In these cases, supporters of such projects are not “investors” in the traditional sense.   While they may invest financial resources in a certain project or undertaking, they do so with the understanding that they will not share in the risk or reward of the company’s overall operations as a true investor would.   Their participation may help propel the business’ operations forward, but the only direct return they can expect is whatever item or experience is offered in connection with that project.

By contrast, an investor in the typical business scenario is interested in the opportunity to participate in the growth and financial success of a business in an ownership role.  In the securities sense, an investor has the expectation of a profit or potential profit.  An evidentiary instrument of this expectation is part of the investment agreement, typically in the form of a debt instrument, such as a promissory note, or an equity instrument, such as a stock certificate.  Along with this expectation, investors also share in the risks.  If the company fails, the investment is often lost.

Jumpstart Our Business Startups (“JOBS”) Act

For those social entrepreneurs that are seeking investors to participate in their company, the Jumpstart Our Business Startups (“JOBS”) Act, signed by President Obama on April 5, 2012, may open the door to opportunities for true crowdfunding, meaning the ability to raise capital by offering an ownership interest in the venture through crowdfunding portals.   The JOBS Act could help simplify the process of complying with securities regulations, as well as allow for a greater ability to promote the project to potential investors.

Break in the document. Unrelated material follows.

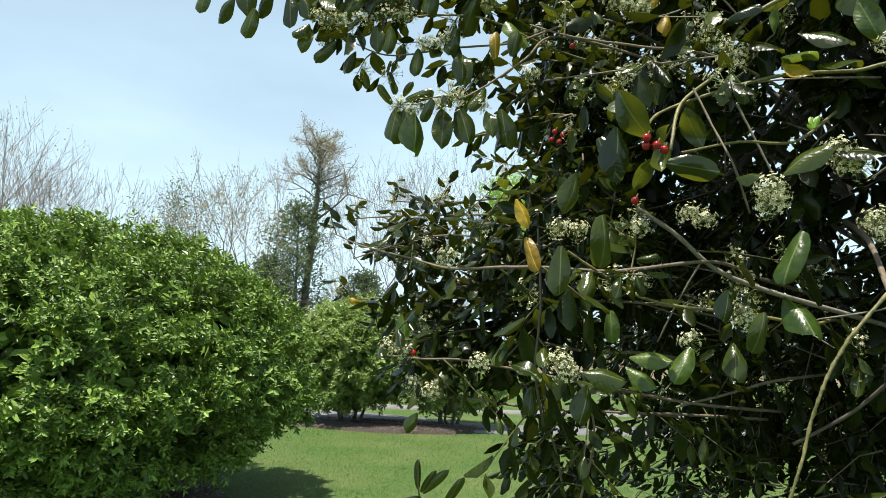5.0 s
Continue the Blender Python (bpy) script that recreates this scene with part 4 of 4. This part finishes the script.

There are two noteable provisions of the JOBS Act that may be of interest to social entrepreneurs.  First, the JOBS Act amends Rule 506 of Regulation D of the Securities Act.  The practical effect of this change would allow more widespread advertising or general solicitation for investment, but only where all purchasers are “accredited investors.”  An accredited investor is a category of sophisticated purchasers that includes company officers and directors, banks, certain charities and trusts, and high net worth individuals. (For more information, on accredited investors, please visit http://www.sec.gov/answers/accred.htm)  So, for a social enterprise that is seeking investment specifically from accredited investors, this could allow for broader media and advertising campaigns which could also help the enterprise communicate its mission and build its brand at the same time it is seeking investment.

The more compelling piece of the JOBS Act however is the provision that would allow for crowdfunding.   This would allow entrepreneurs to seek funding through online portals, where they could connect with potential investors who could enter into equity purchase transactions.   The portal operator would be responsible for ensuring that investors have an appropriate understanding of the risks of investing, and that the investor has not exceeded the law’s limits on individual investment (which are based on the investor’s income.)

For now, we can only guess how the provisions of the new law will be implemented in practice.  The SEC requested additional time to implement the changes to Rule 506.  The draft changes are not expected until later this year.

Despite the potential benefits of the new law, the JOBS Act will not eliminate the transactional costs for the entrepreneur.   Companies using crowdfunding portals would still need to provide financial analysis and disclosures, and comply with ongoing reporting requirements.  Additionally, closely held companies who have never worked with outside investors may need additional assistance understanding and complying with proper governance and recordkeeping procedures.  For social entrepreneurs, this would also mean the need to better understand how to protect the social mission of the organization, perhaps by taking advantage of newer forms of entity available in some states, such as benefit corporations.

As always, before taking steps to offer or sell securities to any third party, all entrepreneurs (including social entrepreneurs) should seek advice from competent legal and financial counsel.  This article is not intended as legal advice, and may not be relied on as such.